▶ _Given exercise_
Pictures in the data below are not part of the copy; transcribe everything else exactly.

+++ Source material +++

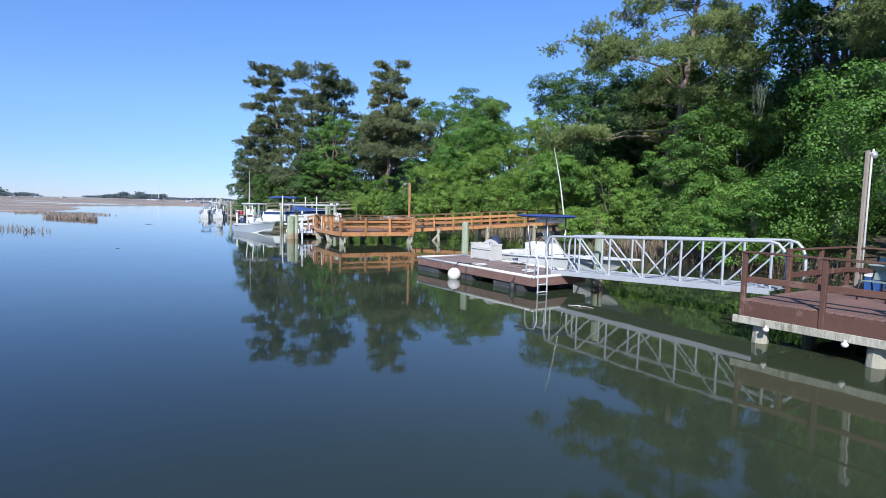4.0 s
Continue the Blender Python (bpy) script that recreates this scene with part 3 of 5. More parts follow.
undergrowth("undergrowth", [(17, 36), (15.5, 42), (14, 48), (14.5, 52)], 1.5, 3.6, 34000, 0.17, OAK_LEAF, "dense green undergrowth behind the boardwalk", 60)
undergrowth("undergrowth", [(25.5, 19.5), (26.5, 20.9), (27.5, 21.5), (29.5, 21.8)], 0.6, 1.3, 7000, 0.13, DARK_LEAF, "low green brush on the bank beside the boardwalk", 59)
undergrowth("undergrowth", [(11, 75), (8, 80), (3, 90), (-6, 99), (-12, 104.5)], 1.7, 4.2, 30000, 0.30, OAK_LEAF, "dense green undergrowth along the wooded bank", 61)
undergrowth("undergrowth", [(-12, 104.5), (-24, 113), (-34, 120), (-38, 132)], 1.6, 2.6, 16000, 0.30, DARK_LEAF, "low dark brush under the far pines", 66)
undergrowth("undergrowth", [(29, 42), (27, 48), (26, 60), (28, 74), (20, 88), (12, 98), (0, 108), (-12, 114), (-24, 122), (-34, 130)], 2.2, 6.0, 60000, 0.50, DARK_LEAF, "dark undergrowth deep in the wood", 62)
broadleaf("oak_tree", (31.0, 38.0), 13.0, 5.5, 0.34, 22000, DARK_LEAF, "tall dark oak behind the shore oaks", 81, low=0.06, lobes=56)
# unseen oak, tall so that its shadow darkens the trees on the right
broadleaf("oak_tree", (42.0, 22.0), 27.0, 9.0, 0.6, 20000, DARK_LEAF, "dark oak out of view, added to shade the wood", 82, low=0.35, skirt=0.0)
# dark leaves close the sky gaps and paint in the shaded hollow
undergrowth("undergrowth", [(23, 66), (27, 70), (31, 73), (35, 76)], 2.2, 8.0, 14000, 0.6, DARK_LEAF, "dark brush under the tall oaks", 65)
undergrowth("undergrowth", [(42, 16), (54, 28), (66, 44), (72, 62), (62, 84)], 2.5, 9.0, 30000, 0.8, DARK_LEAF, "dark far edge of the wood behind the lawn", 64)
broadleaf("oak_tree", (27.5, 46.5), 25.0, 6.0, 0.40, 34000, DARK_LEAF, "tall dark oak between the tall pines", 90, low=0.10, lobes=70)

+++

▶ _Result of this task_
4.0 s
Continue the Blender Python (bpy) script that recreates this scene with part 3 of 5. More parts follow.
undergrowth("undergrowth", [(17, 36), (15.5, 42), (14, 48), (14.5, 52)], 1.5, 3.6, 34000, 0.17, OAK_LEAF, "dense green undergrowth behind the boardwalk", 60)
undergrowth("undergrowth", [(25.5, 19.5), (26.5, 20.9), (27.5, 21.5), (29.5, 21.8)], 0.6, 1.3, 7000, 0.13, DARK_LEAF, "low green brush on the bank beside the boardwalk", 59)
undergrowth("undergrowth", [(11, 75), (8, 80), (3, 90), (-6, 99), (-12, 104.5)], 1.7, 4.2, 30000, 0.30, OAK_LEAF, "dense green undergrowth along the wooded bank", 61)
undergrowth("undergrowth", [(-12, 104.5), (-24, 113), (-34, 120), (-38, 132)], 1.6, 2.6, 16000, 0.30, DARK_LEAF, "low dark brush under the far pines", 66)
undergrowth("undergrowth", [(29, 42), (27, 48), (26, 60), (28, 74), (20, 88), (12, 98), (0, 108), (-12, 114), (-24, 122), (-34, 130)], 2.2, 6.0, 60000, 0.50, DARK_LEAF, "dark undergrowth deep in the wood", 62)
broadleaf("oak_tree", (31.0, 38.0), 13.0, 5.5, 0.34, 22000, DARK_LEAF, "tall dark oak behind the shore oaks", 81, low=0.06, lobes=56)
# unseen oak, tall so that its shadow darkens the trees on the right
broadleaf("oak_tree", (42.0, 22.0), 27.0, 9.0, 0.6, 20000, DARK_LEAF, "dark oak out of view, added to shade the wood", 82, low=0.35, skirt=0.0)
# dark leaves close the sky gaps and paint in the shaded hollow
undergrowth("undergrowth", [(23, 66), (27, 70), (31, 73), (35, 76)], 2.2, 8.0, 14000, 0.6, DARK_LEAF, "dark brush under the tall oaks", 65)
undergrowth("undergrowth", [(42, 16), (54, 28), (66, 44), (72, 62), (62, 84)], 2.5, 9.0, 30000, 0.8, DARK_LEAF, "dark far edge of the wood behind the lawn", 64)
broadleaf("oak_tree", (27.5, 46.5), 25.0, 6.0, 0.40, 34000, DARK_LEAF, "tall dark oak between the tall pines", 90, low=0.10, lobes=70)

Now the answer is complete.